One of the few conference sessions featuring sharp disagreement was about the BDS movement. Rebecca Vilkomerson, executive director of Jewish Voice for Peace, compared the campaign’s tactics to those of Gandhi, the Rev. Martin Luther King Jr. and Cesar Chavez, saying it’s “the most hopeful strategy we can engage in.”
Kenneth Bob, president of Ameinu, a labor Zionist group whose motto is “liberal values, progressive Israel,” argued that BDS seeks to displace Israel, not simply end the occupation of the West Bank. He said he sees “no common cause” with BDS leaders.
The crowd at the conference, the organization’s second since its inception three years ago, was hardly monolithic. It included men and women in kippahs and the occasional woman in a hijab; Israeli politicians and Palestinian journalists; gray-haired rabbis from California and college students from Vermont, including non-Jewish ones.
Israeli Knesset members who came were slammed in the Israeli media for their decision to participate, and Michael Oren, the Israeli ambassador to the United States, declined an invitation to attend (for the second straight year).
Supreme Court Justice Ruth Bader Ginsburg attended the gala dinner Feb. 28, and was honored with the organization’s Tzedek v’Shalom (justice and peace) award.
In addition, some 60 members of Congress came to the dinner. The list of those at the dinner, or who gave an RSVP indicating that they would be attending, according to a J Street spokesperson, included Reps. Barbara Lee (D-Oakland), Lynn Woolsey (D-Petaluma), Jackie Speier (D-San Mateo), Anna Eshoo (D–South Bay) and Sam Farr (D-Monterey).
Still, it was a fraction of the number that regularly show up for AIPAC’s gala dinner.

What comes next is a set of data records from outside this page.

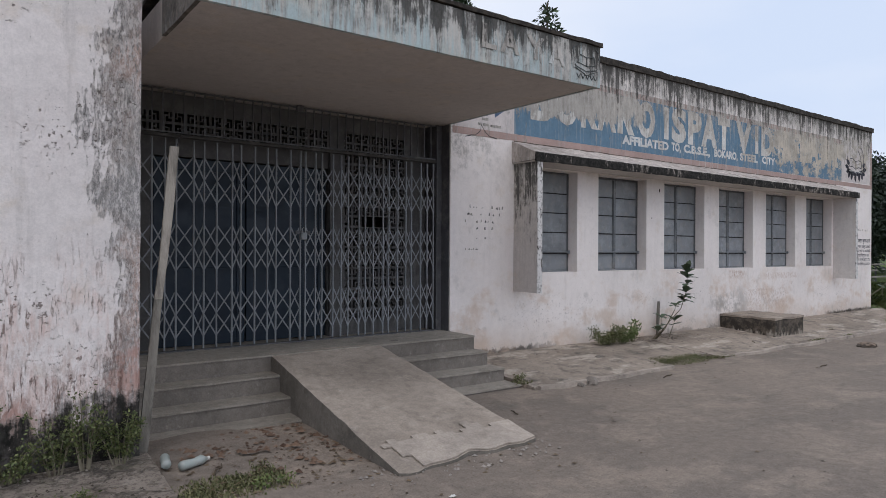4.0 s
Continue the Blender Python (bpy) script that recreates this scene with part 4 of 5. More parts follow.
def wall_notice():
    e = thing("wall_notice", 22.28, FACE, 1.5, "black painted election notice in Hindi on the white wall", "notice")
    back = Matrix.Translation((-22.28, -FACE, -1.5))
    lines = (("\u093f\u0935\u0927\u093e\u0928\u0938\u092d\u093e \u091a\u0941\u0928\u093e\u0935-2019", 21.93, 22.66, 1.71, 0.085), ("\u093f\u0935\u0927\u093e\u0928\u0938\u092d\u093e \u0915\u094d\u0937\u0947\u0924\u094d\u0930-36 \u092c\u094b\u0915\u093e\u0930\u094b", 21.91, 22.66, 1.585, 0.06),
             ("\u092e\u0924\u0926\u093e\u0928 \u092d\u0935\u0928 \u0915\u093e \u0928\u093e\u092e-\u092c\u094b\u0915\u093e\u0930\u094b", 21.92, 22.68, 1.485, 0.06), ("\u0907\u0938\u094d\u092a\u093e\u0924 \u093f\u0935\u0926\u094d\u092f\u093e\u0932\u092f  4 \u090f", 21.96, 22.62, 1.385, 0.06),
             ("\u092e\u0924\u0926\u093e\u0928 \u0915\u0947\u0902\u0926\u094d\u0930 \u0938\u0902. 267 \u0938\u0947 271", 21.92, 22.65, 1.285, 0.06), ("\u092e\u0924\u0926\u093e\u0928 \u0915\u0940 \u093f\u0924\u093f\u0925-16/12/2019", 21.93, 22.68, 1.185, 0.055))
    for body, a, b, z, h in lines:
        words = [w for w in body.split(" ") if w]
        widths = [sum(ch not in "\u0902\u0941\u0947\u094b\u094d" for ch in w) for w in words]
        unit, x = (b - a) / (sum(widths) + 0.7 * (len(words) - 1)), a
        for w, n in zip(words, widths):
            ob = lettering("word", w, x, x + n * unit, z, h, FACE - 0.003, M["black"], e, "", 0.012)
            ob.matrix_parent_inverse = back
            x += (n + 0.7) * unit
    rng = random.Random(9)
    for i in range(16):
        a = 21.78 + i * 0.048
        if i in (9, 11, 12, 14):
            continue
        h = rng.uniform(0.03, 0.07)
        ob = part("stroke", flat([(a, 1.965), (a + 0.012, 1.965), (a + 0.02, 1.965 + h), (a + 0.006, 1.965 + h)], FACE, None, 0.0025), M["worn_black"], e, "worn-off writing")
        ob.matrix_parent_inverse = back


wall_notice()


def worn_notice():
    """What is left of a notice beside the gate: rows of broken strokes."""
    e = thing("worn_notice", 10.85, FACE, 1.75, "almost worn-off black writing on the white wall", "notice")
    rng = random.Random(5)
    for z, a, b, h in ((2.03, 10.52, 11.22, 0.045), (1.94, 10.6, 11.2, 0.04), (1.85, 10.6, 11.15, 0.04), (1.76, 10.66, 11.12, 0.05), (1.64, 10.7, 10.95, 0.03), (1.50, 10.5, 10.8, 0.03)):
        x = a
        while x < b:
            w = rng.uniform(0.012, 0.04)
            if rng.random() < 0.62:
                q = rng.uniform(0.3, 1.0) * h
                ob = part("stroke", flat([(x, z), (x + w, z + rng.uniform(-0.01, 0.01)), (x + w * 0.8, z + q), (x + w * 0.2, z + q * 0.8)], FACE, None, 0.0025), M["worn_black"], e)
                ob.matrix_parent_inverse = Matrix.Translation((-10.85, -FACE, -1.75))
            x += w + rng.uniform(0.01, 0.05)


worn_notice()


def wall_crack():
    bm = bmesh.new()
    for pts in ([(10.86, 3.10), (10.84, 3.02), (10.76, 2.96), (10.70, 2.955), (10.6, 2.93)], [(10.86, 3.10), (10.92, 3.02), (11.0, 2.965), (11.12, 2.95)]):
        for (x0, z0), (x1, z1) in zip(pts, pts[1:]):
            flat([(x0, z0 - 0.006), (x1, z1 - 0.005), (x1, z1 + 0.004), (x0, z0 + 0.006)], FACE - 0.003, bm, 0.0022)
    tagged(obj("trim", bm, M["seam"]), "dark crack in the wall plaster", "crack", kind="structure")


wall_crack()


def wall_plugs():
    for x, z, w, h in ((14.60, 2.47, 0.022, 0.055), (15.98, 2.42, 0.012, 0.012), (14.40, 2.02, 0.016, 0.02)):
        bm = box(x - w / 2, x + w / 2, FACE - 0.006, FACE + 0.01, z - h / 2, z + h / 2, None, 0.003)
        tagged(obj("trim", bm, M["rust_joint"]), "small rusty fixing plug in the wall", "plug", kind="structure")


wall_plugs()


def canopy_writing():
    for ch, a, b in (("L", 8.92, 9.08), ("A", 9.12, 9.34), ("Y", 9.42, 9.64), ("A", 9.69, 9.90)):
        ob = lettering("letter", ch, a, b, 3.175, 0.19, 3.5775, M["canopy_letter"], CANOPY, "faded white letter", 0.03)
        ob.matrix_parent_inverse = CANOPY_BACK
    def line(pts, w=0.006):
        bm = bmesh.new()
        for (x0, z0), (x1, z1) in zip(pts, pts[1:]):
            d = math.hypot(x1 - x0, z1 - z0)
            nx, nz = -(z1 - z0) / d * w / 2, (x1 - x0) / d * w / 2
            flat([(x0 + nx, z0 + nz), (x0 - nx, z0 - nz), (x1 - nx, z1 - nz), (x1 + nx, z1 + nz)], 3.581, bm, 0.003)
        part("emblem_line", bm, M["worn_line"], CANOPY, "worn dark emblem line").matrix_parent_inverse = CANOPY_BACK
    line([(10.03, 3.22), (10.05, 3.20), (10.19, 3.17), (10.32, 3.20), (10.34, 3.22)])
    line([(10.03, 3.19), (10.19, 3.135), (10.34, 3.19)])
    line([(10.07, 3.24), (10.09, 3.32), (10.19, 3.30), (10.29, 3.32), (10.31, 3.24), (10.19, 3.22), (10.07, 3.24)])
    line([(10.19, 3.30), (10.19, 3.22)])
    for x in (10.08, 10.14, 10.2, 10.26, 10.31):
        line([(x - 0.025, 3.14), (x, 3.10), (x + 0.025, 3.14)])
    line([(10.02, 3.30), (10.0, 3.36), (10.06, 3.40)])
    line([(10.36, 3.30), (10.37, 3.36), (10.31, 3.40)])


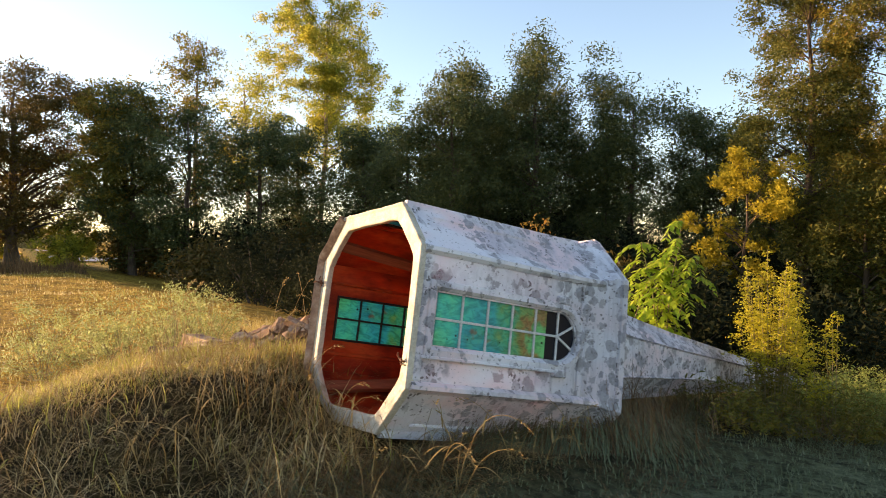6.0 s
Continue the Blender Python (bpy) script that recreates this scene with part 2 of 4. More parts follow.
SCRAP = scrap_material()
YGREEN = leaf_material("light_green_leaf", [(0.1, (0.06, 0.10, 0.014)), (0.35, (0.18, 0.225, 0.024)), (0.65, (0.39, 0.39, 0.037)), (0.95, (0.54, 0.46, 0.045))], 0.42, patch=0.8)
YELLOW = leaf_material("yellow_green_leaf", [(0.1, (0.07, 0.10, 0.014)), (0.35, (0.20, 0.22, 0.024)), (0.65, (0.42, 0.395, 0.037)), (0.95, (0.56, 0.46, 0.045))], 0.42, patch=0.8)
GOLD = leaf_material("golden_leaf", [(0.1, (0.18, 0.16, 0.016)), (0.5, (0.42, 0.35, 0.035)), (0.9, (0.55, 0.43, 0.04))], 0.66)
OLIVE = leaf_material("olive_leaf", [(0.1, (0.08, 0.095, 0.02)), (0.45, (0.18, 0.165, 0.03)), (0.75, (0.30, 0.22, 0.035)), (0.95, (0.30, 0.14, 0.06))], 0.45)
ELM = leaf_material("elm_leaf", [(0.1, (0.050, 0.066, 0.018)), (0.4, (0.11, 0.122, 0.028)), (0.7, (0.195, 0.178, 0.034)), (0.95, (0.28, 0.19, 0.05))], 0.42)
GREEN = leaf_material("dark_green_leaf", [(0.1, (0.050, 0.074, 0.030)), (0.5, (0.094, 0.118, 0.042)), (0.9, (0.165, 0.165, 0.050))], 0.36)
# leaves darkened in colour for the shade under the wood's closed canopy
SHADE_LEAF = leaf_material("shade_dark_leaf", [(0.1, (0.012, 0.016, 0.009)), (0.5, (0.022, 0.027, 0.013)), (0.9, (0.042, 0.044, 0.018))], 0.22, 0.75, 0.5, 0.03)
BROWN = leaf_material("brown_oak_leaf", [(0.1, (0.05, 0.05, 0.014)), (0.5, (0.12, 0.09, 0.02)), (0.9, (0.17, 0.10, 0.028))], 0.4)
# leaf colour lifted to imitate sun glare and haze over distant trees
BACKLIT = leaf_material("glare_pale_leaf", [(0.1, (0.22, 0.18, 0.07)), (0.5, (0.36, 0.28, 0.11)), (0.9, (0.46, 0.34, 0.14))], 0.68)
POPLAR = leaf_material("poplar_leaf", [(0.1, (0.18, 0.21, 0.03)), (0.5, (0.38, 0.37, 0.05)), (0.9, (0.56, 0.47, 0.07))], 0.6)
FRESH = leaf_material("fresh_green_leaf", [(0.1, (0.20, 0.32, 0.025)), (0.5, (0.36, 0.48, 0.04)), (0.9, (0.54, 0.54, 0.07))], 0.5)
GOLDROD = leaf_material("goldenrod", [(0.1, (0.26, 0.26, 0.02)), (0.5, (0.47, 0.42, 0.03)), (0.9, (0.66, 0.56, 0.06))], 0.5)
RUSSET = leaf_material("russet_leaf", [(0.1, (0.12, 0.11, 0.02)), (0.5, (0.26, 0.16, 0.035)), (0.9, (0.36, 0.17, 0.05))], 0.4)
SAGE = leaf_material("sage_weed", [(0.1, (0.19, 0.22, 0.06)), (0.5, (0.36, 0.39, 0.14)), (0.9, (0.58, 0.58, 0.31))], 0.6)
SAGE_STEM = leaf_material("sage_stem", [(0.1, (0.16, 0.13, 0.06)), (0.9, (0.30, 0.24, 0.12))], 0.1)
STRAW = leaf_material("straw_grass", [(0.08, (0.22, 0.19, 0.035)), (0.3, (0.44, 0.335, 0.075)), (0.6, (0.64, 0.48, 0.17)), (0.82, (0.76, 0.62, 0.33)), (0.97, (0.40, 0.16, 0.08))], 0.42, 0.6)
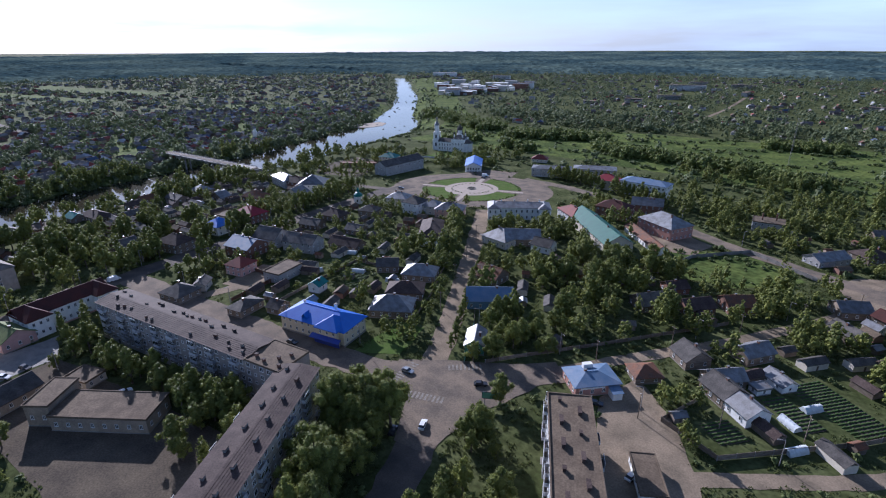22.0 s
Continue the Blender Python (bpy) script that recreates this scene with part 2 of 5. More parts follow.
CAR_PAINT = {"white": mat("white_car_paint", (0.75, 0.75, 0.75), (0.7, 0.7, 0.7), rough=0.2, fine_amt=0.03, spec=0.6),
             "silver": mat("silver_car_paint", (0.42, 0.43, 0.45), (0.38, 0.39, 0.4), rough=0.25, fine_amt=0.03, metal=0.5),
             "dark": mat("dark_car_paint", (0.03, 0.032, 0.038), (0.04, 0.04, 0.045), rough=0.2, fine_amt=0.03, spec=0.6),
             "red": mat("red_car_paint", (0.35, 0.03, 0.02), (0.3, 0.03, 0.02), rough=0.25, fine_amt=0.03, spec=0.6)}
M_BED = mat("tilled_soil", (0.085, 0.07, 0.05), (0.06, 0.05, 0.038), scale=0.8, fine=4, fine_amt=0.25, rough=0.95)
M_CROP = mat("garden_crops", (0.050, 0.085, 0.022), (0.068, 0.095, 0.03), scale=0.7, fine=4, fine_amt=0.35, rough=0.9)
M_SAND = mat("river_sand", (0.30, 0.24, 0.18), (0.24, 0.2, 0.15), scale=0.2, fine=2, fine_amt=0.15)
# conifer green pushed to a lighter blue-grey: distance haze put into the base colour
M_FOREST = mat("haze_tinted_conifers", (0.040, 0.064, 0.068), (0.086, 0.116, 0.100), spec=0.0, scale=0.0022, detail=7, lo=0.42, hi=0.60, fine=0.05, fine_amt=0.45, rough=0.95, bump=0.0)
M_MEADOW = mat("river_meadow", (0.108, 0.132, 0.034), (0.058, 0.080, 0.022), spec=0.02, scale=0.045, detail=10, lo=0.38, hi=0.6, fine=0.35, fine_amt=0.45, rough=0.95, bump=0.6, bump_scale=0.8)


def island_mat(name, cols, rough=0.8):
    """One of a few colours for each separate piece."""
    m = bpy.data.materials.new(name)
    m.use_nodes = True
    n, l = m.node_tree.nodes, m.node_tree.links
    b = n["Principled BSDF"]
    b.inputs["Roughness"].default_value = rough
    ge = n.new("ShaderNodeNewGeometry")
    r = n.new("ShaderNodeValToRGB")
    r.color_ramp.interpolation = "CONSTANT"
    while len(r.color_ramp.elements) < len(cols):
        r.color_ramp.elements.new(0.5)
    for i, (e, c) in enumerate(zip(r.color_ramp.elements, cols)):
        e.position, e.color = i / len(cols), (*c, 1)
    l.new(ge.outputs["Random Per Island"], r.inputs["Fac"])
    l.new(r.outputs["Color"], b.inputs["Base Color"])
    return m


M_FARROOF = island_mat("far_roofs", ((0.136, 0.129, 0.122), (0.095, 0.082, 0.068), (0.204, 0.197, 0.190), (0.075, 0.054, 0.044), (0.116, 0.102, 0.095), (0.306, 0.313, 0.326),
                                     (0.136, 0.054, 0.034), (0.088, 0.082, 0.075), (0.163, 0.150, 0.136), (0.041, 0.061, 0.109), (0.122, 0.109, 0.095), (0.204, 0.041, 0.027)))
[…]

And one former J Street ally in Congress, Rep. Gary Ackerman (D-N.Y.), wasn’t there, having publicly severed ties with the organization in January when J Street petitioned the Obama administration not to veto a U.N. Security Council resolution condemning Israeli settlements.
Ackerman called J Street “so open-minded about what constitutes support for Israel that its brains have fallen out,” saying in a statement, “America really does need a smart, credible, politically active organization that is as aggressively pro-peace as it is pro-Israel. Unfortunately, J Street ain’t it.”
Nevertheless, by any measure, the massing of some 2,400 people for a conference by a 3-year-old Jewish organization is a sign of notable success. Moreover, on March 2, J Street delegates had more than 200 meetings, on Capitol Hill according to a spokesperson, with senators and other members of Congress.
All of that is an indication that in the future, this “pro-Israel, pro-peace” lobby may have greater influence over U.S.-Israeli issues — or, at least, the discourse within the Jewish community.
Ben Ami says AIPAC should recognize that.
“I think the time has come for them to agree to take the stage with us and with these issues,” Ben-Ami said of AIPAC. “We are a legitimate, established part of the communal conversation.”